Talvez nem o Zico lembre. Em 1979, no Estádio Caio Martins, em Niterói, o craque do Flamengo marcou um gol, depois de, na corrida, fintar o goleiro com um drible de corpo, sem tocar na bola. O lance imediatamente recordou aos torcedores a imortal jogada de Pelé em cima do goleiro uruguaio Mazurkiewicz, na Copa de 1970. Ou seja, Zico teria feito o que Pelé tentou e não conseguiu. O adversário era o modestíssimo ADN, mas pouco importa: a mágica havia sido recuperada.

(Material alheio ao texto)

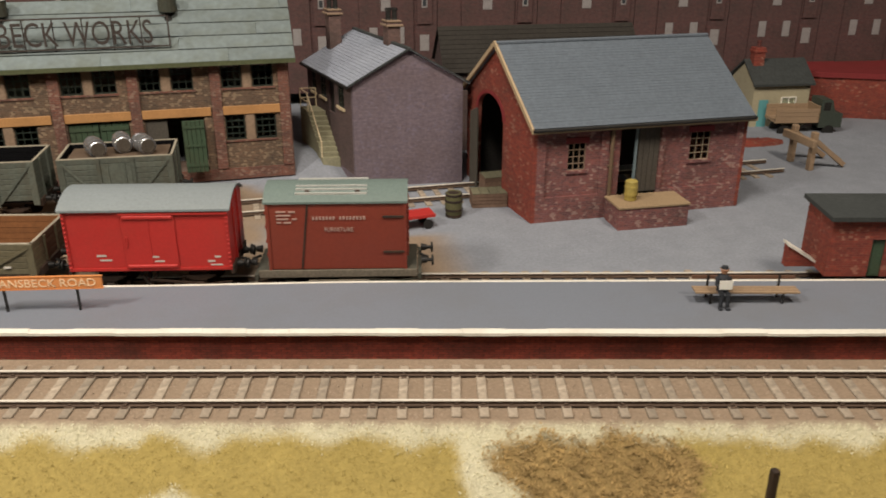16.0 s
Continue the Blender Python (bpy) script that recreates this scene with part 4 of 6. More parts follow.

Isso é que é fascinante no futebol, um jogo de repetição que jamais se repete da mesma maneira. O objetivo puro e lógico é fazer com que a bola passe a linha de gol. O processo, no entanto, cria uma espécie de memória esportiva: chutes, passes e dribles atávicos. Crianças que, recém apresentadas a um campinho society, arriscam lançamentos à Jair Rosa Pinto, bicicletas à Leônidas, folhas secas à Didi, elásticos à Rivelino.

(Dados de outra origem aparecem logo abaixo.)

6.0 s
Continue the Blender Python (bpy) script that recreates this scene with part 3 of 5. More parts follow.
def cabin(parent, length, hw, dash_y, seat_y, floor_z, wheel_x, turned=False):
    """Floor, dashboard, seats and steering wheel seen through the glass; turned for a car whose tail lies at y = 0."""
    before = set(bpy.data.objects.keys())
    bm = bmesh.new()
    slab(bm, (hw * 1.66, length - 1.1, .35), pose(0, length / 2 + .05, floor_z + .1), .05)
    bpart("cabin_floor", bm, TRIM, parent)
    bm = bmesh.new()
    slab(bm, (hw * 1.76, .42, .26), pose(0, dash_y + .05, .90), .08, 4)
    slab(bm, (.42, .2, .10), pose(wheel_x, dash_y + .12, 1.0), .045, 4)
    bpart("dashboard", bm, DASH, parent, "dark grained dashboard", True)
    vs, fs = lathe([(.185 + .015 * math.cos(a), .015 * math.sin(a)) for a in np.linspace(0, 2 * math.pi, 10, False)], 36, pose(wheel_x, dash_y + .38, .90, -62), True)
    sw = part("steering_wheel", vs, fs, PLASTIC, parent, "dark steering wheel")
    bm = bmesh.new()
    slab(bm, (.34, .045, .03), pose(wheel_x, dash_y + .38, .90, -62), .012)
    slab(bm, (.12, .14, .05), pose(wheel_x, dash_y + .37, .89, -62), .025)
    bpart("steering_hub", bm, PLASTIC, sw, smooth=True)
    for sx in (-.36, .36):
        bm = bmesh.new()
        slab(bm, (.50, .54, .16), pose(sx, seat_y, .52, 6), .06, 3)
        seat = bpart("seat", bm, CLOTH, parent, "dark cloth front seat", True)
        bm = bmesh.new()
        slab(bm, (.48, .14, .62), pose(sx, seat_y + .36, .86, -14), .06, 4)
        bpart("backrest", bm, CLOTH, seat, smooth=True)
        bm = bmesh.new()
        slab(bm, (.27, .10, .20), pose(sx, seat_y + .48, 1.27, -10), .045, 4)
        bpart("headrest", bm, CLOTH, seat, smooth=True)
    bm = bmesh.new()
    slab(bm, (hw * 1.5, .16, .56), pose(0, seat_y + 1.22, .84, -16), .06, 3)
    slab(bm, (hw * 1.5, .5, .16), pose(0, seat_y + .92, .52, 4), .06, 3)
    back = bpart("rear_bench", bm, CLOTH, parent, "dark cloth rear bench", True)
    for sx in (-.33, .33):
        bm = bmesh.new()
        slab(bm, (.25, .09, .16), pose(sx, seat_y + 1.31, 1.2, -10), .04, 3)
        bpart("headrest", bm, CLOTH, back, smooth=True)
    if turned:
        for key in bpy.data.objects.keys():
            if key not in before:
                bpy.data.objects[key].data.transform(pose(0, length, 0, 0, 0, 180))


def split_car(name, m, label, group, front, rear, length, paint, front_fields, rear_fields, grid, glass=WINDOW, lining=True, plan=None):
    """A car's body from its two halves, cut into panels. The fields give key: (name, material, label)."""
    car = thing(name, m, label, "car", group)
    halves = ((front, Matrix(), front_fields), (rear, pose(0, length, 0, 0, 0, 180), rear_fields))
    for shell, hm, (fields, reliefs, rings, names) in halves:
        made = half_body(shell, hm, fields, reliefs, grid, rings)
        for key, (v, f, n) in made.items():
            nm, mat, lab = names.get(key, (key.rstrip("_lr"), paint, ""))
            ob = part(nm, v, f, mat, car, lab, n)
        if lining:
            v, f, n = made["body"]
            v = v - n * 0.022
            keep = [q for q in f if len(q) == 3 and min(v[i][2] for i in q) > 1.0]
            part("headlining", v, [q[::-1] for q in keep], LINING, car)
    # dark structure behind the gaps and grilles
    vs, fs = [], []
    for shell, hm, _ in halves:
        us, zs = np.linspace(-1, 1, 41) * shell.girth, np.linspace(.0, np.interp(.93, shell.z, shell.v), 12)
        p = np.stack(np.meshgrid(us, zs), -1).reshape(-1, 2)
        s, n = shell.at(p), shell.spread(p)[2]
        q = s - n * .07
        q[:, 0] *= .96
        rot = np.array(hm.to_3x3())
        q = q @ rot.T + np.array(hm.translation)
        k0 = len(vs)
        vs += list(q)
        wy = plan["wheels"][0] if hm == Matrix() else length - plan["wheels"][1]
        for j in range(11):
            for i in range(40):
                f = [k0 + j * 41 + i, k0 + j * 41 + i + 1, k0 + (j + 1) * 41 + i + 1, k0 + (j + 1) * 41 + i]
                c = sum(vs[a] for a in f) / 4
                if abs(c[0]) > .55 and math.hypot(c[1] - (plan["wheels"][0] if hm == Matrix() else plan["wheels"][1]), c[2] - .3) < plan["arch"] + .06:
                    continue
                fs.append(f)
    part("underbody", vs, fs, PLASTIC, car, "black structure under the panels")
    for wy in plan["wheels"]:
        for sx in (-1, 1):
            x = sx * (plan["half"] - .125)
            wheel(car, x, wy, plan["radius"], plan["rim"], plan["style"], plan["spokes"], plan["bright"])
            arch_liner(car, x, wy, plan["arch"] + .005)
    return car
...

Quantos desses meninos e meninas não estão, agora, imitando Messi, num esforço de ficção científica para transmudar-se em pulga atômica? O argentino do Barcelona também teve seu momento "déjá vu": em 2007, ele recebeu passe de Xavi e arrancou pela direita em velocidade, com a bola colada no pé, deixando quatro adversários do Getafe para trás antes de tocar para as redes. A costura da jogada lembra demais o golaço de Maradona diante da Inglaterra. Detalhe: quando Maradona assombrou o mundo na Copa de 1986, Messi nem havia nascido.

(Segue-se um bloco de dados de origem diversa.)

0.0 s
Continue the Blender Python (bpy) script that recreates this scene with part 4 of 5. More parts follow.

Mas, se você se chama Messi, deve inventar, e não apenas fazer igual. Semana passada, em partida contra o Atlético de Madri, ele aplicou um dos dribles mais geniais da história. Dominou de cabeça, protegeu e matou a bola no chão e, meio de calcanhar, deu por baixo das pernas --um "caño", dizem os argentinos-- do pobre Filipe Luís.